§ The problem
Output the entries word for word. Omit images.

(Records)
-- -- --
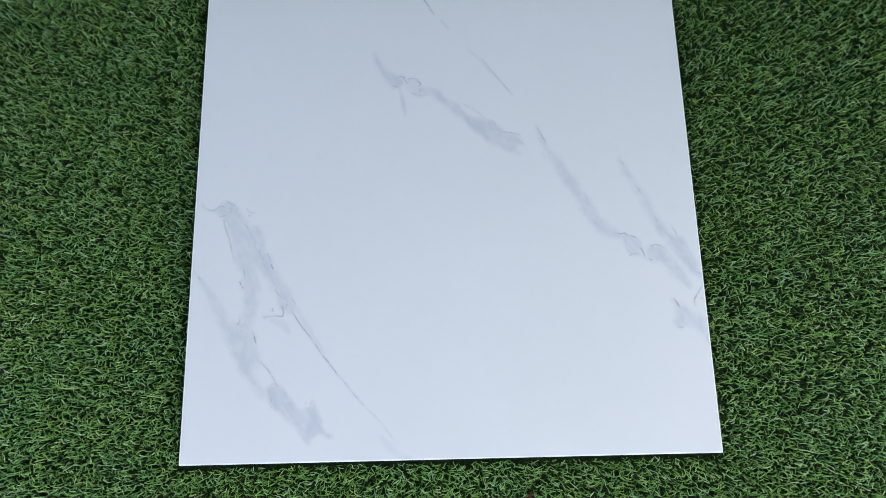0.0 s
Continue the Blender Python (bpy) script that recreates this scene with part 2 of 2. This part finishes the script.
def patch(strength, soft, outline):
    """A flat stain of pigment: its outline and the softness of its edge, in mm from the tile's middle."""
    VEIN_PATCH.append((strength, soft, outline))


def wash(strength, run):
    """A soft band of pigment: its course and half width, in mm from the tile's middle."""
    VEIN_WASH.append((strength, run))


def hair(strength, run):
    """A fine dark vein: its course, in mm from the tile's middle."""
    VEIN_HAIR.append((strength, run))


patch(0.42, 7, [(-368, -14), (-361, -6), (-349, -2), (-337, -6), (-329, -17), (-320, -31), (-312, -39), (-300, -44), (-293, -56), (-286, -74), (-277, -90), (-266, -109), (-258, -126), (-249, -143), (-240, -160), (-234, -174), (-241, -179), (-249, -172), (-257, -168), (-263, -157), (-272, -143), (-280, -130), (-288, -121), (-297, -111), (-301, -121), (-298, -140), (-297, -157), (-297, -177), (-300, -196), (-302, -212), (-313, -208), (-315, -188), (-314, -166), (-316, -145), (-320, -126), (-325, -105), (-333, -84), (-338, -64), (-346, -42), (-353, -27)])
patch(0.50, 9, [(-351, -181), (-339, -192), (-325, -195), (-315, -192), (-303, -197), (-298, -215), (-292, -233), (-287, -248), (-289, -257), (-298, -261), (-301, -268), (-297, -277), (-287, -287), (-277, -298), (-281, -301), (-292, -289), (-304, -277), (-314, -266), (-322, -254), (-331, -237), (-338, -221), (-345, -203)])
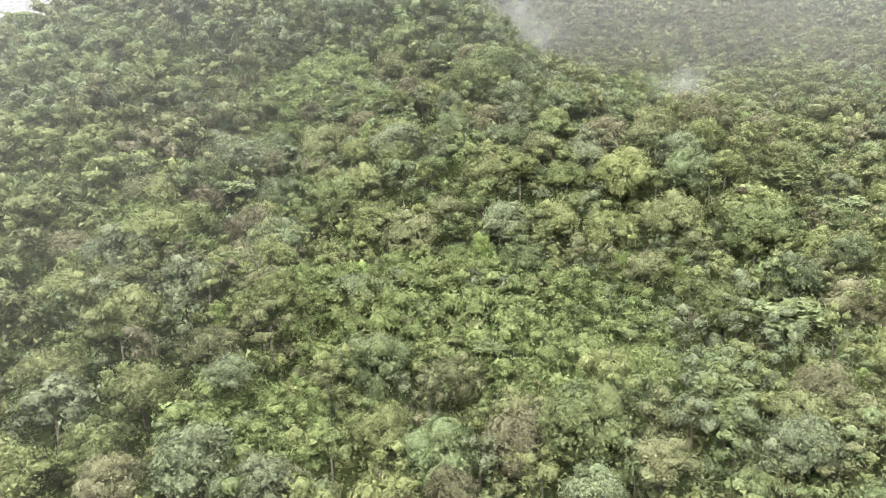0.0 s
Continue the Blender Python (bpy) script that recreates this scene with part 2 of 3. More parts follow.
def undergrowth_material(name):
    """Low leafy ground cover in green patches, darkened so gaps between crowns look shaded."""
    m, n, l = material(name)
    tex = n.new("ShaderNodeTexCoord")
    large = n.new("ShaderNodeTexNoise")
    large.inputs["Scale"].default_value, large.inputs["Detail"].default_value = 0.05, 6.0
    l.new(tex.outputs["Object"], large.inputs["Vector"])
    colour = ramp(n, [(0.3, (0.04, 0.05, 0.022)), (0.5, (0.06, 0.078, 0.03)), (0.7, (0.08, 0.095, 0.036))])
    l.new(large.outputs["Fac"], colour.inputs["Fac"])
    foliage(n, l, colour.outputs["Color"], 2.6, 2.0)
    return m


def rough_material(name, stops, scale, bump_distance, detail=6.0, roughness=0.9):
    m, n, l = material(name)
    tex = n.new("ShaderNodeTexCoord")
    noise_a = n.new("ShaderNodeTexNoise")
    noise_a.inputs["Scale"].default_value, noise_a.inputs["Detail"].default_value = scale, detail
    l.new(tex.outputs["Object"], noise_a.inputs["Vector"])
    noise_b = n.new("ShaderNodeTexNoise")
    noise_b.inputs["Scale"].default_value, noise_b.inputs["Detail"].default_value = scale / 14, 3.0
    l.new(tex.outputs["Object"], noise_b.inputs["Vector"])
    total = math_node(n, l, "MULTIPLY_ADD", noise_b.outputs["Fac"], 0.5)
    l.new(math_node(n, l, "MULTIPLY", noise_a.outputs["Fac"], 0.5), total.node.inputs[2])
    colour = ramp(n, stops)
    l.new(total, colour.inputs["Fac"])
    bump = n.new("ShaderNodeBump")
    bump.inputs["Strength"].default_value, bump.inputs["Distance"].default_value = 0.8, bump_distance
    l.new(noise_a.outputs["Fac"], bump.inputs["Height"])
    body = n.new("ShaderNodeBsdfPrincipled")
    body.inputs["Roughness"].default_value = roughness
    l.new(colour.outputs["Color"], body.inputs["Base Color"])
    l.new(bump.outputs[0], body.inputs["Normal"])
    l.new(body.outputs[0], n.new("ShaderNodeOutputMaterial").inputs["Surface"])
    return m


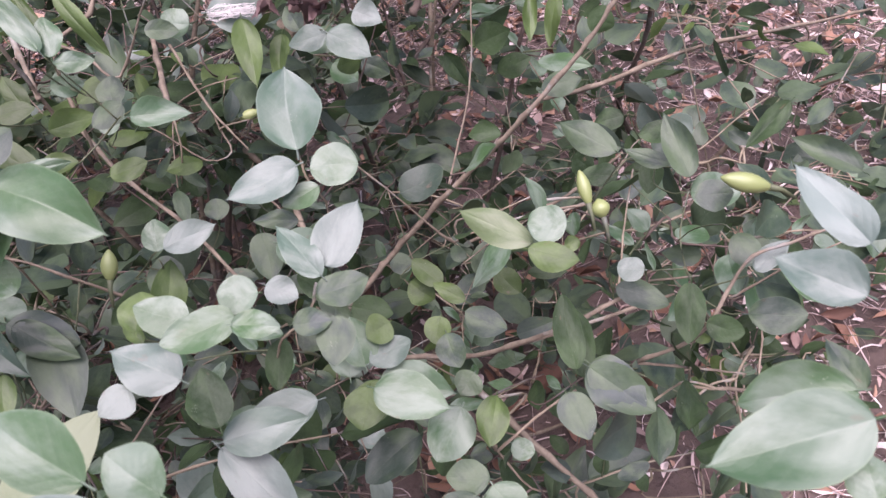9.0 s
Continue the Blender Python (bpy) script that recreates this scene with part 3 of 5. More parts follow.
-- -- --
§ Final answer
0.0 s
Continue the Blender Python (bpy) script that recreates this scene with part 2 of 2. This part finishes the script.
def patch(strength, soft, outline):
    """A flat stain of pigment: its outline and the softness of its edge, in mm from the tile's middle."""
    VEIN_PATCH.append((strength, soft, outline))


def wash(strength, run):
    """A soft band of pigment: its course and half width, in mm from the tile's middle."""
    VEIN_WASH.append((strength, run))


def hair(strength, run):
    """A fine dark vein: its course, in mm from the tile's middle."""
    VEIN_HAIR.append((strength, run))


patch(0.42, 7, [(-368, -14), (-361, -6), (-349, -2), (-337, -6), (-329, -17), (-320, -31), (-312, -39), (-300, -44), (-293, -56), (-286, -74), (-277, -90), (-266, -109), (-258, -126), (-249, -143), (-240, -160), (-234, -174), (-241, -179), (-249, -172), (-257, -168), (-263, -157), (-272, -143), (-280, -130), (-288, -121), (-297, -111), (-301, -121), (-298, -140), (-297, -157), (-297, -177), (-300, -196), (-302, -212), (-313, -208), (-315, -188), (-314, -166), (-316, -145), (-320, -126), (-325, -105), (-333, -84), (-338, -64), (-346, -42), (-353, -27)])
patch(0.50, 9, [(-351, -181), (-339, -192), (-325, -195), (-315, -192), (-303, -197), (-298, -215), (-292, -233), (-287, -248), (-289, -257), (-298, -261), (-301, -268), (-297, -277), (-287, -287), (-277, -298), (-281, -301), (-292, -289), (-304, -277), (-314, -266), (-322, -254), (-331, -237), (-338, -221), (-345, -203)])
0.0 s
Continue the Blender Python (bpy) script that recreates this scene with part 2 of 3. More parts follow.
def undergrowth_material(name):
    """Low leafy ground cover in green patches, darkened so gaps between crowns look shaded."""
    m, n, l = material(name)
    tex = n.new("ShaderNodeTexCoord")
    large = n.new("ShaderNodeTexNoise")
    large.inputs["Scale"].default_value, large.inputs["Detail"].default_value = 0.05, 6.0
    l.new(tex.outputs["Object"], large.inputs["Vector"])
    colour = ramp(n, [(0.3, (0.04, 0.05, 0.022)), (0.5, (0.06, 0.078, 0.03)), (0.7, (0.08, 0.095, 0.036))])
    l.new(large.outputs["Fac"], colour.inputs["Fac"])
    foliage(n, l, colour.outputs["Color"], 2.6, 2.0)
    return m


def rough_material(name, stops, scale, bump_distance, detail=6.0, roughness=0.9):
    m, n, l = material(name)
    tex = n.new("ShaderNodeTexCoord")
    noise_a = n.new("ShaderNodeTexNoise")
    noise_a.inputs["Scale"].default_value, noise_a.inputs["Detail"].default_value = scale, detail
    l.new(tex.outputs["Object"], noise_a.inputs["Vector"])
    noise_b = n.new("ShaderNodeTexNoise")
    noise_b.inputs["Scale"].default_value, noise_b.inputs["Detail"].default_value = scale / 14, 3.0
    l.new(tex.outputs["Object"], noise_b.inputs["Vector"])
    total = math_node(n, l, "MULTIPLY_ADD", noise_b.outputs["Fac"], 0.5)
    l.new(math_node(n, l, "MULTIPLY", noise_a.outputs["Fac"], 0.5), total.node.inputs[2])
    colour = ramp(n, stops)
    l.new(total, colour.inputs["Fac"])
    bump = n.new("ShaderNodeBump")
    bump.inputs["Strength"].default_value, bump.inputs["Distance"].default_value = 0.8, bump_distance
    l.new(noise_a.outputs["Fac"], bump.inputs["Height"])
    body = n.new("ShaderNodeBsdfPrincipled")
    body.inputs["Roughness"].default_value = roughness
    l.new(colour.outputs["Color"], body.inputs["Base Color"])
    l.new(bump.outputs[0], body.inputs["Normal"])
    l.new(body.outputs[0], n.new("ShaderNodeOutputMaterial").inputs["Surface"])
    return m


9.0 s
Continue the Blender Python (bpy) script that recreates this scene with part 3 of 5. More parts follow.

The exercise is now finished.